Getting busy with the winter pruning

Deer Gardener by Elaine Nyeholdt: frosty windshields and crunchy lawns do not seem to be enough to hold back the buds on the salmonberry.

  • Fri Feb 5th, 2016 9:00am
  • News

The few mornings that have given us frosty windshields and crunchy lawns do not seem to be enough to hold back the buds on the salmonberry.  This is a sign that our winter pruning needs to get done pronto. Once the sap is running the growth begins quickly, even if it’s only the buds swelling at first.

Serious shaping of most shrubs should be done when there is no danger of the plant putting out new growth that will be killed off by a cold snap.  Our traditional March/April snowy spell I do not consider to be cold enough to kill buds, it will just slow them down, and make us feel miserable.  The bitter and drying winter winds do the most damage to new growth.

My Rhodo’s are ‘tucked in’ with the coldish mornings.  The flower buds are prominently pointing like the nose of a space ship, with the leaves being the body.  They make me smile.

Even Rhododendron need branches lopped very occasionally to shape the bush and remove broken limbs.  Dead and damaged limbs attract insects and invite diseases to develop, which can affect the production of flowers.  Some of our Rhodo’s are so large that I am tempted to lop off the odd lower branch.  However, those are the branches we can use to grow new Rhodo plants, by ground-layering, and these shrubs need shaded roots without other plants or weeds growing under them because of their shallow feeder roots.  Resist lopping limbs if you can.  Love being told to do nothing!  There are small leafless shoots that Rhodo’s put out that don’t cause a problem to the shrub, but I don’t know what their purpose is.  Anybody else know?

Hydrangea’ are another popular shrub that do very well on the North Coast.  Big leaf Hydrangea’ have strong form and brilliant color.  The Deer don’t seem to bother them so that makes them an excellent choice.  Most hydrangea types — pink, blue, or white mopheads and lacecaps, or oakleaf forms — bloom on old wood.  Prune these types of hydrangeas after blooming.  If you prune them in winter or early spring, you’ll be removing flower buds, except to remove damaged or weak stems to make a nicely shaped bush.  Check your variety if it is a newer type, for pruning instructions (which is why it’s a good idea to keep the name tag on shrubs).

With newer blooming types, such as the Endless Summer or Let’s Dance Series, which bloom on new growth as well as old wood, timing of pruning is less critical.
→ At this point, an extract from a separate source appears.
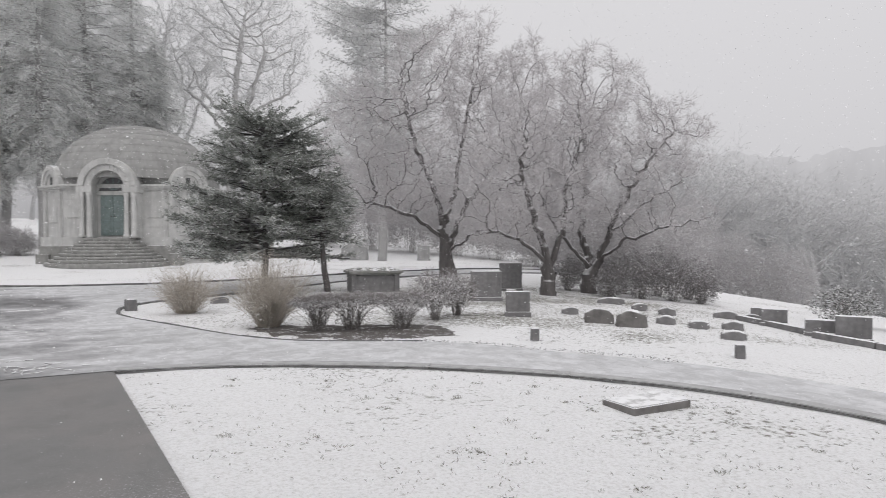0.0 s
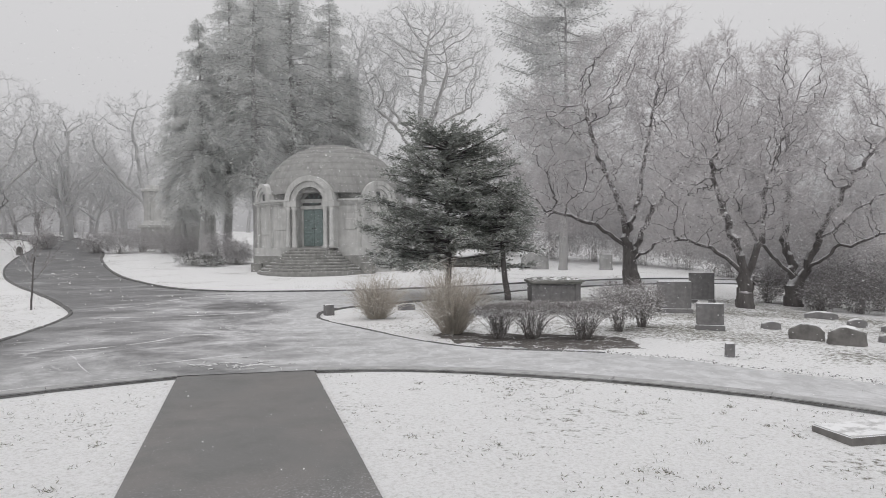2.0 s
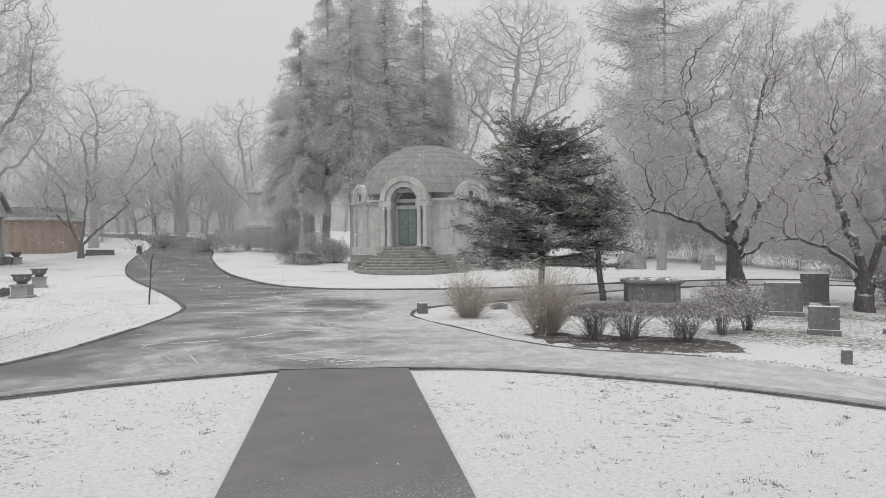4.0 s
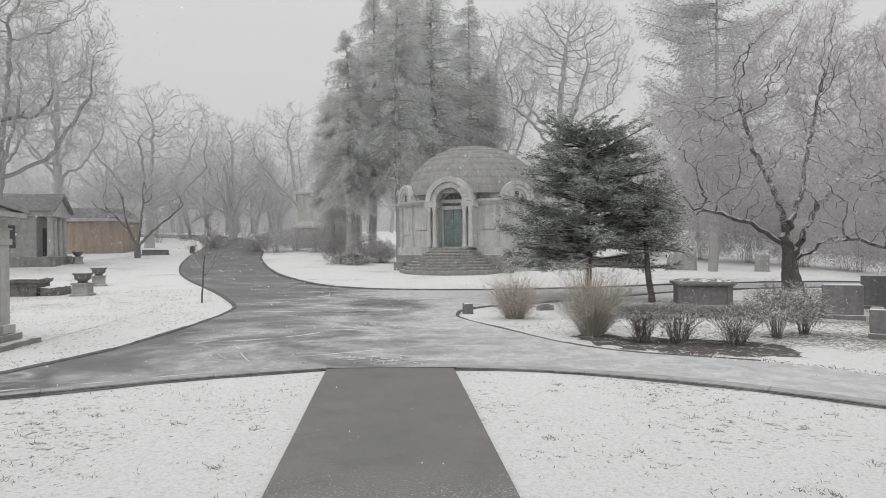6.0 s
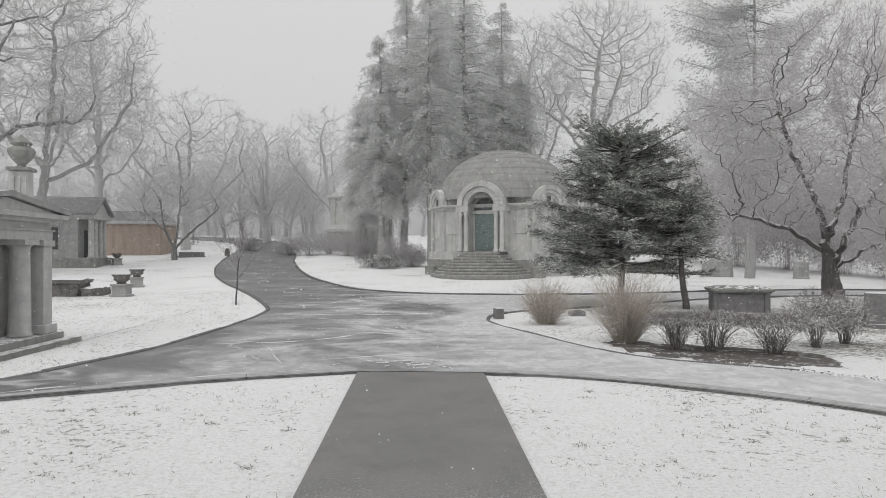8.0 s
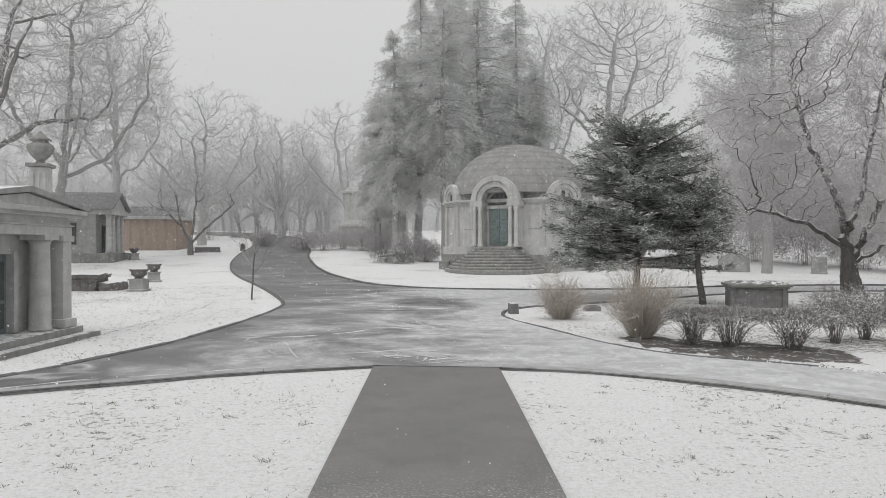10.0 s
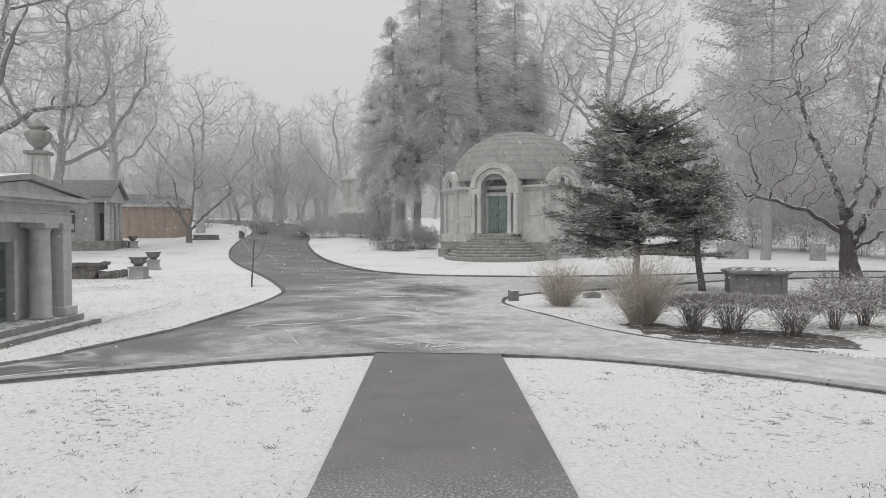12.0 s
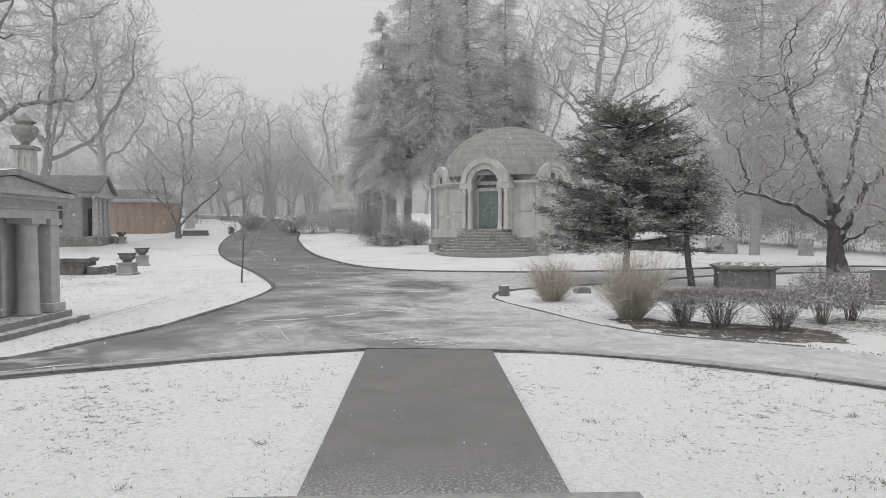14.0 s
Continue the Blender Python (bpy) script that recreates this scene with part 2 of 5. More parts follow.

Even if you cut off some of the flower buds by pruning the old stems, the plant will bloom on the new growth.

If your shrubs seem to be rather weak-limbed, try cutting out some of the weaker limbs completely, and top dress the shrub with compost lightly raked in.

The newest Botanis catalogue has just come – they list a Hydrangea called Pistachio that is quite striking.  We need one of those in our yard!